──────── Raw data ────────

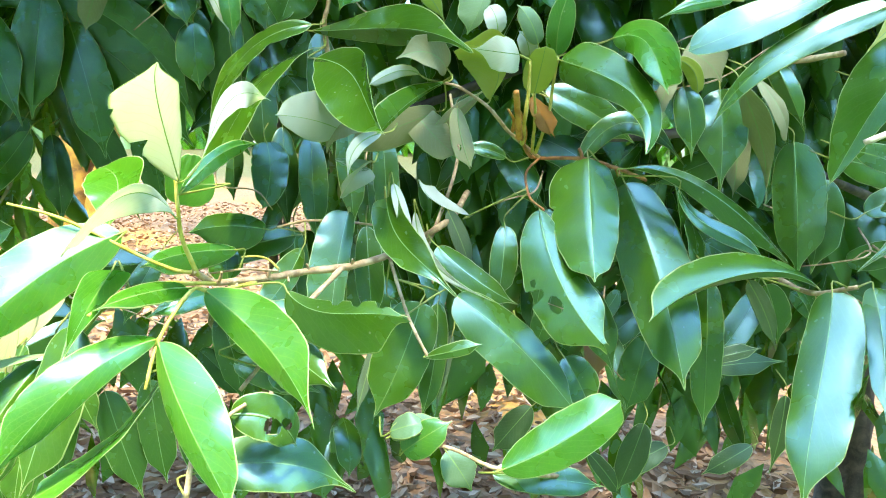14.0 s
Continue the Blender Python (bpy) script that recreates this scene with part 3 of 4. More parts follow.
leaf(left, (-0.370, 0.640, 1.250), (-0.358, 0.620, 1.125), (0.000, -0.008, 0.002), 0.037, (0.39, -0.90, -0.07))
leaf(left, (-0.335, 0.620, 1.240), (-0.323, 0.600, 1.115), (0.000, -0.008, 0.002), 0.035, (0.37, -0.91, -0.07))
leaf(left, (-0.295, 0.630, 1.260), (-0.283, 0.610, 1.135), (0.000, -0.008, 0.002), 0.037, (0.31, -0.93, -0.07))
leaf(left, (-0.255, 0.640, 1.250), (-0.243, 0.620, 1.125), (0.000, -0.008, 0.002), 0.035, (0.26, -0.95, -0.07))
leaf(left, (-0.350, 0.600, 1.140), (-0.338, 0.580, 1.015), (0.000, -0.008, 0.002), 0.037, (0.39, -0.90, -0.07))
leaf(left, (-0.310, 0.610, 1.130), (-0.298, 0.590, 1.005), (0.000, -0.008, 0.002), 0.035, (0.35, -0.92, -0.07))
leaf(left, (-0.270, 0.620, 1.140), (-0.258, 0.600, 1.015), (0.000, -0.008, 0.002), 0.037, (0.29, -0.94, -0.07))
leaf(left, (-0.400, 0.660, 1.330), (-0.388, 0.640, 1.205), (0.000, -0.008, 0.002), 0.037, (0.41, -0.89, -0.07))
leaf(left, (-0.330, 0.660, 1.360), (-0.318, 0.640, 1.235), (0.000, -0.008, 0.002), 0.037, (0.34, -0.92, -0.07))

low = branch("leafy_branch", "low branch with drooping leaves near the ground gap", (-0.237, 0.450, 1.134))
stem(low, [(-0.237, 0.450, 1.134), (-0.227, 0.405, 1.115), (-0.217, 0.390, 1.092), (-0.201, 0.366, 1.068), (-0.197, 0.365, 1.068)], 0.0018, 0.0012)
stem(low, [(-0.074, 0.360, 0.964), (-0.142, 0.310, 0.994), (-0.179, 0.340, 0.997), (-0.226, 0.370, 0.995)], 0.0022, 0.0015)
stem(low, [(-0.358, 0.220, 1.014), (-0.353, 0.225, 1.044), (-0.337, 0.240, 1.061), (-0.326, 0.250, 1.067)], 0.0020, 0.0013)
blade(low, ((-0.1758, 0.4100, 1.1091), (-0.1357, 0.3967, 1.0826), (-0.0967, 0.3877, 1.0465), (-0.0648, 0.3850, 1.0095)), (0.04, -0.92, 0.39), (0.0297, 0.0242), (10, -25), "mature", form=(0.35, 0.5), drip=0.1)
blade(low, ((-0.2074, 0.4300, 1.0978), (-0.2200, 0.4159, 1.0564), (-0.2466, 0.4100, 0.9941)), (0.22, -0.89, 0.40), (0.0272, 0.0251), (-10, 8), "mature", form=(0.3, 0.5))
blade(low, ((-0.1913, 0.4400, 1.0947), (-0.1921, 0.4300, 1.0509), (-0.2037, 0.4300, 0.9837)), (0.17, -0.90, 0.40), (0.0119, 0.0116), (-5, 10), "mature", form=(0.35, 0.5))
leaf(low, (-0.245, 0.440, 1.064), (-0.264, 0.420, 0.989), (0.000, -0.006, 0.004), 0.012, (-0.13, 0.97, -0.22))
leaf(low, (-0.176, 0.450, 1.062), (-0.191, 0.430, 0.986), (0.000, -0.006, 0.004), 0.010, (-0.05, 0.97, -0.25))
blade(low, ((-0.2034, 0.3660, 1.0663), (-0.1801, 0.3532, 1.0762), (-0.1558, 0.3510, 1.0837)), (0.17, -0.90, 0.39), (0.0058, 0.0080), (-10, -20), "mature", form=(0.6, 0.4), torn=0.95)
leaf(low, (-0.336, 0.250, 1.059), (-0.295, 0.270, 1.028), (0.002, -0.006, 0.013), 0.033, (0.61, -0.71, 0.35), torn=0.95, holes=((0.5, 0.3, 0.12), (0.65, -0.2, 0.08)))
blade(low, ((-0.1424, 0.3000, 0.9987), (-0.1004, 0.2940, 1.0240), (-0.0541, 0.3000, 1.0570)), (-0.20, -0.90, 0.39), (0.0189, 0.0221), (-8, -20), "young", form=(0.45, 0.35), drip=0.03)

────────

Stated goal: Repeat, exactly and in full, each line from the start of the data to the line that contains "(0.34, -0.92, -0.07))". Pictures do not go in.

Solution:
14.0 s
Continue the Blender Python (bpy) script that recreates this scene with part 3 of 4. More parts follow.
leaf(left, (-0.370, 0.640, 1.250), (-0.358, 0.620, 1.125), (0.000, -0.008, 0.002), 0.037, (0.39, -0.90, -0.07))
leaf(left, (-0.335, 0.620, 1.240), (-0.323, 0.600, 1.115), (0.000, -0.008, 0.002), 0.035, (0.37, -0.91, -0.07))
leaf(left, (-0.295, 0.630, 1.260), (-0.283, 0.610, 1.135), (0.000, -0.008, 0.002), 0.037, (0.31, -0.93, -0.07))
leaf(left, (-0.255, 0.640, 1.250), (-0.243, 0.620, 1.125), (0.000, -0.008, 0.002), 0.035, (0.26, -0.95, -0.07))
leaf(left, (-0.350, 0.600, 1.140), (-0.338, 0.580, 1.015), (0.000, -0.008, 0.002), 0.037, (0.39, -0.90, -0.07))
leaf(left, (-0.310, 0.610, 1.130), (-0.298, 0.590, 1.005), (0.000, -0.008, 0.002), 0.035, (0.35, -0.92, -0.07))
leaf(left, (-0.270, 0.620, 1.140), (-0.258, 0.600, 1.015), (0.000, -0.008, 0.002), 0.037, (0.29, -0.94, -0.07))
leaf(left, (-0.400, 0.660, 1.330), (-0.388, 0.640, 1.205), (0.000, -0.008, 0.002), 0.037, (0.41, -0.89, -0.07))
leaf(left, (-0.330, 0.660, 1.360), (-0.318, 0.640, 1.235), (0.000, -0.008, 0.002), 0.037, (0.34, -0.92, -0.07))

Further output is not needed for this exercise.